A poster at the Fairy Creek blockades' Eden Camp describes marbled murrlets; they are known to nest in the area. Photo: Jimmy Thomson / Capital Daily

Spotting marbled murrelets near the seashore isn’t hard if you know what to look or listen for. Mather often sees them flying above Departure Bay close to her Nanaimo home. Many of us have likely observed them from the deck of a BC Ferries ship without even knowing it. But you’d have better luck finding a dime on a beach than you would stumbling across one of their nests. It takes money and time, and the best way is to get the birds to betray themselves.      
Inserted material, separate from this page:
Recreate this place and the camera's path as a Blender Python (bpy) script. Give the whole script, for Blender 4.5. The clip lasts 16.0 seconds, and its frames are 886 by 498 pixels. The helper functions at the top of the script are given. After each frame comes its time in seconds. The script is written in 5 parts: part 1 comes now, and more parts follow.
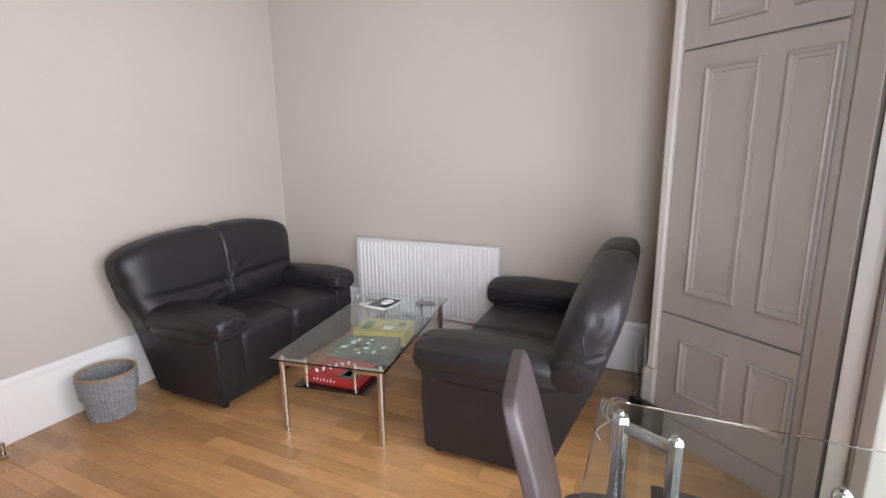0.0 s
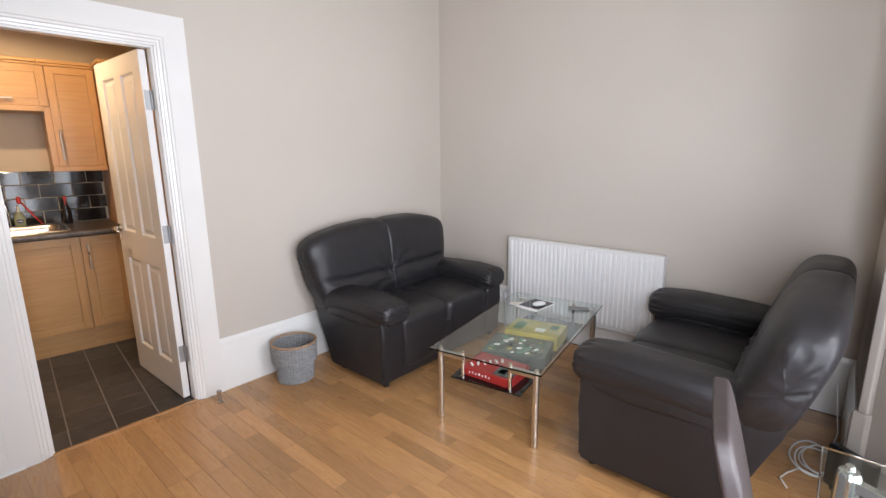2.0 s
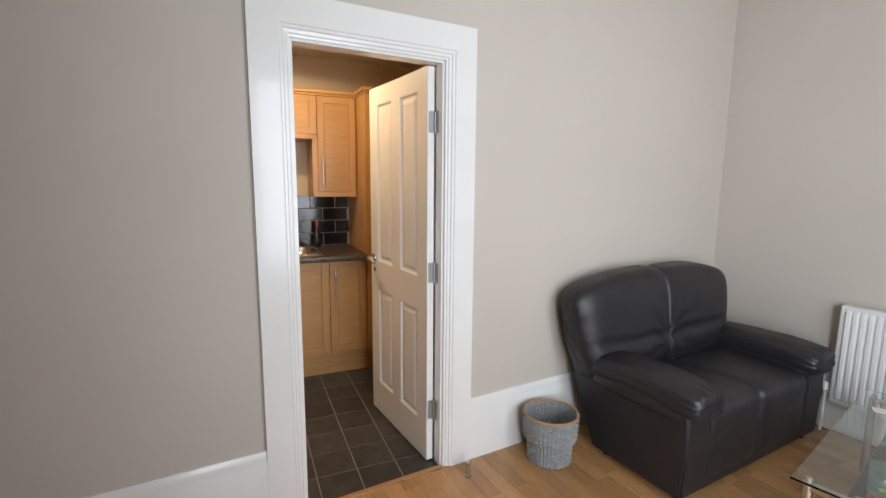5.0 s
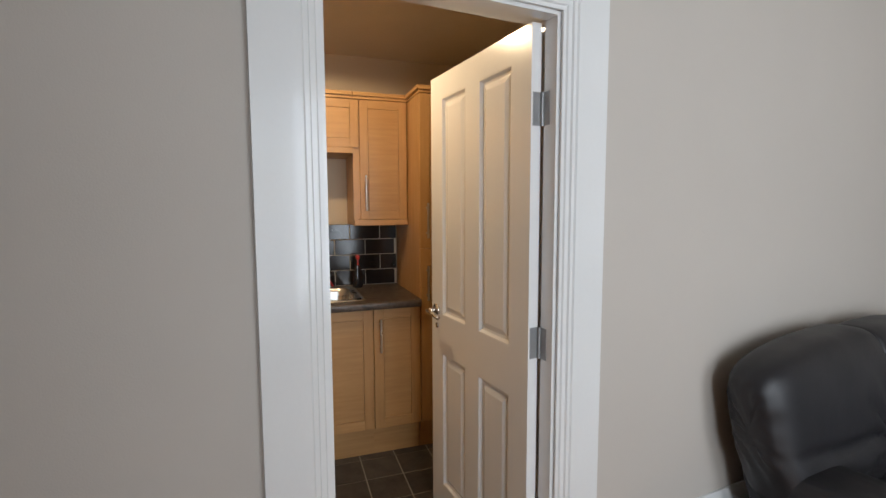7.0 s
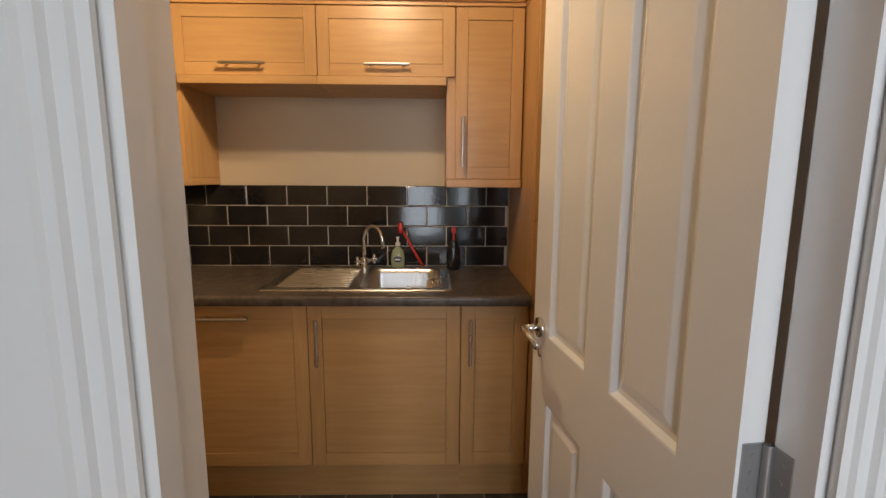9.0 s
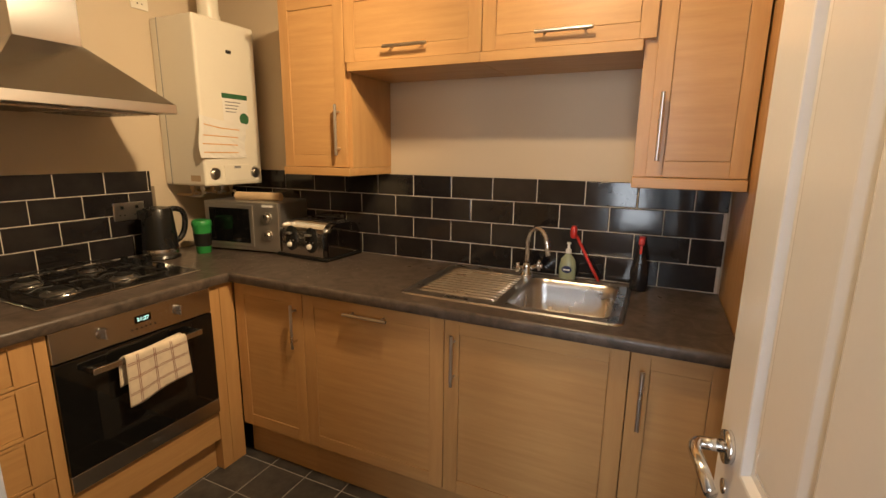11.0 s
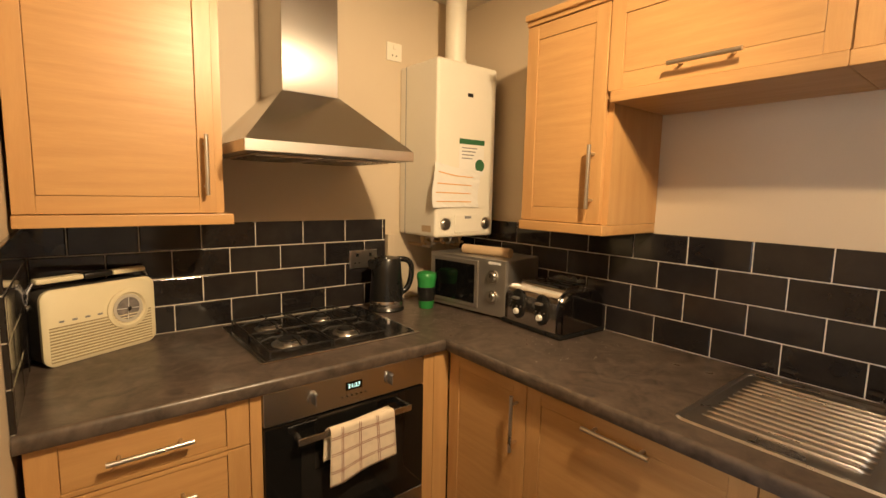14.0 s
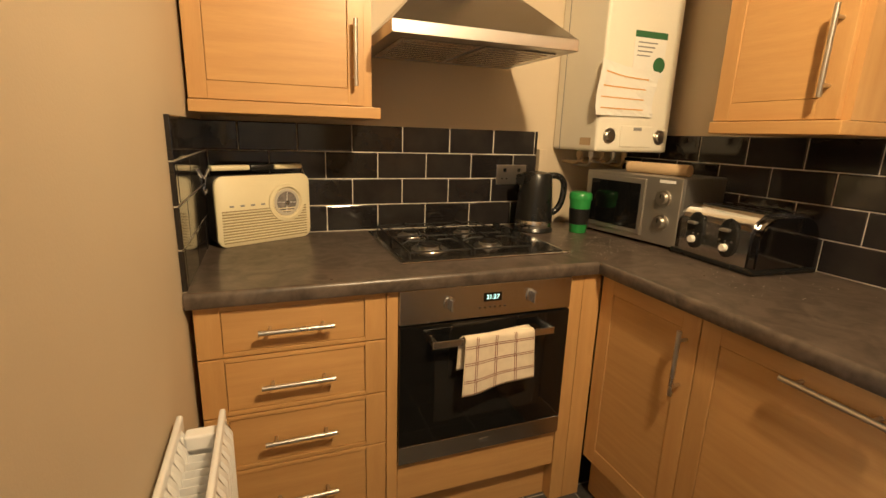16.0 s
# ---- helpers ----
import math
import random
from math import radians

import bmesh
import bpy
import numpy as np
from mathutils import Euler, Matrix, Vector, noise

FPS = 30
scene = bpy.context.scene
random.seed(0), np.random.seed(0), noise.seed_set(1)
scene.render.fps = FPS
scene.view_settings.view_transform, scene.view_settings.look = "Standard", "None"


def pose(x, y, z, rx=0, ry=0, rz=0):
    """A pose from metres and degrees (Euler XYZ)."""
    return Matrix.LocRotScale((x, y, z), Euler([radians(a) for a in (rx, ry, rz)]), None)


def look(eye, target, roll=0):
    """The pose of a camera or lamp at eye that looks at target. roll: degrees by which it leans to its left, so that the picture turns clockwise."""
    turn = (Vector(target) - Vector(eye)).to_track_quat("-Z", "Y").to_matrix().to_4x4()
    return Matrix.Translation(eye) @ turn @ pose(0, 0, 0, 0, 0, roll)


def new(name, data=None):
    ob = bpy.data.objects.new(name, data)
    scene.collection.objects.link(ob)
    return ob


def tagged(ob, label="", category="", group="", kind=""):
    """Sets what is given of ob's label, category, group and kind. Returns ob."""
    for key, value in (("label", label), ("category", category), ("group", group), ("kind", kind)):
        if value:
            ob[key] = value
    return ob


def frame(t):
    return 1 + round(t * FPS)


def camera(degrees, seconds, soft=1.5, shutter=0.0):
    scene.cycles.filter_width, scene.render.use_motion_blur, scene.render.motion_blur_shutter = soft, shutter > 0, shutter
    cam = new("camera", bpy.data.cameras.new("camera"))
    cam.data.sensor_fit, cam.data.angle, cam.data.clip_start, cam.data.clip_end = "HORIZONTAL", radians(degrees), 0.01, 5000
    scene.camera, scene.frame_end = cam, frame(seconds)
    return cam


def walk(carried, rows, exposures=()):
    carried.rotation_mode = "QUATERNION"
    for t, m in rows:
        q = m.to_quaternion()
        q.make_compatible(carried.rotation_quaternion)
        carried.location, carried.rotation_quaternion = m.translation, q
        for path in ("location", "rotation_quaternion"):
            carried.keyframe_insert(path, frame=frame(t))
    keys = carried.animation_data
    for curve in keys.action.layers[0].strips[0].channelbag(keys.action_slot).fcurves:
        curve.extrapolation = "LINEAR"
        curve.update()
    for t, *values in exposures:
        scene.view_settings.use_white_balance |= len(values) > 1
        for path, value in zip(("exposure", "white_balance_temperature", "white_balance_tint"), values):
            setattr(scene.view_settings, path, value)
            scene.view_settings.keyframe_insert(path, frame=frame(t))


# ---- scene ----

Radio telemetry involves capturing and tagging marbled murrelets at night when they’re sleeping on the water, and then allowing them to return to their nests. In the late 1990s and early 2000s, biologists from Simon Fraser University’s Centre for Wildlife Ecology used the method to locate more than 180 nests in Desolation Sound and Clayoquot Sound. It took long, early hours and lots of coffee to get it done. All the nests were found in large mature trees and quite often in islands of old-growth surrounded by a landscape scarred by industrial clearcut logging. Though labour-intensive and expensive, the project dramatically showed the dependence of marbled murrelets on mossy, ancient forests—without them, the scientists concluded, the species is done.

“What makes things difficult is that this bird has a direct conflict with forestry,” says David Lank, an SFU ecologist who worked on this radio tagging project that helped inform the 2014 federal recovery plan. “On southern Vancouver Island it’s pretty sparse. Most of the suitable habitat has been cut.”

Lank is talking about places like Fairy Creek near Port Renfrew. In 2005, a pair of marbled murrelets tagged by Washington State researchers flew north across the border to build a nest in the upper Fairy Creek watershed, smack in the middle of a then-recently designated 605-hectare marbled murrelet WHA. It was yet more compelling evidence that demonstrated just how far this little seabird will travel to find a suitable spot to lay an egg and rear its young. (That protected area persists to this day, preventing the better part of the Fairy Creek watershed from being logged.)

Mather knows the province needs to do more if this rainforest specialist has any chance of survival on Vancouver Island and the southern mainland coast. A so-called Land Use Order Regulation is under review to establish new WHAs and Old Growth Management Areas (OGMA) for marbled murrelets. If approved, a further 14,500 hectares of forest would be taken out of the hands of logging companies. It would add to the more than 500 marbled murrelet WHAs that the province has established over the past two decades along the BC coast between Washington and Alaska.      

But according to Rachel Holt, a forest ecologist based in Nelson who has studied the province’s old-growth management extensively, WHAs are far from a perfect wildlife conservation tool.

“It can mean almost anything, and it depends on what it’s designated for specifically,” Holt says. “And they will tend to be on steep slopes, and lower-value forest for harvesting. Then they [government] often overlay OGMAs on top of those, to have less timber supply impact.”

Old Growth Management Areas are even more flimsy, according to Darwyn Coxson, a University of Northern BC biologist. In 2020, Coxson published research into OGMAs in the Kispiox forest region near Smithers. He concluded that many of them were too small to have any lasting ecological impact.

And that’s exactly what BC’s marbled murrelets need: lasting ecological protection. In these times of heightened tension and conflict around logging of the province’s remaining unprotected old growth, a successful future for this unusual rainforest specialist and its cryptic ways will be a critical test of BC’s ability to save a threatened species. The marbled murrelet may be small, but its nesting habitat requirements are vast and specific. Just a moss covered branch that’s high in the canopy of a centuries-old tree, close— but not too close—to the sea.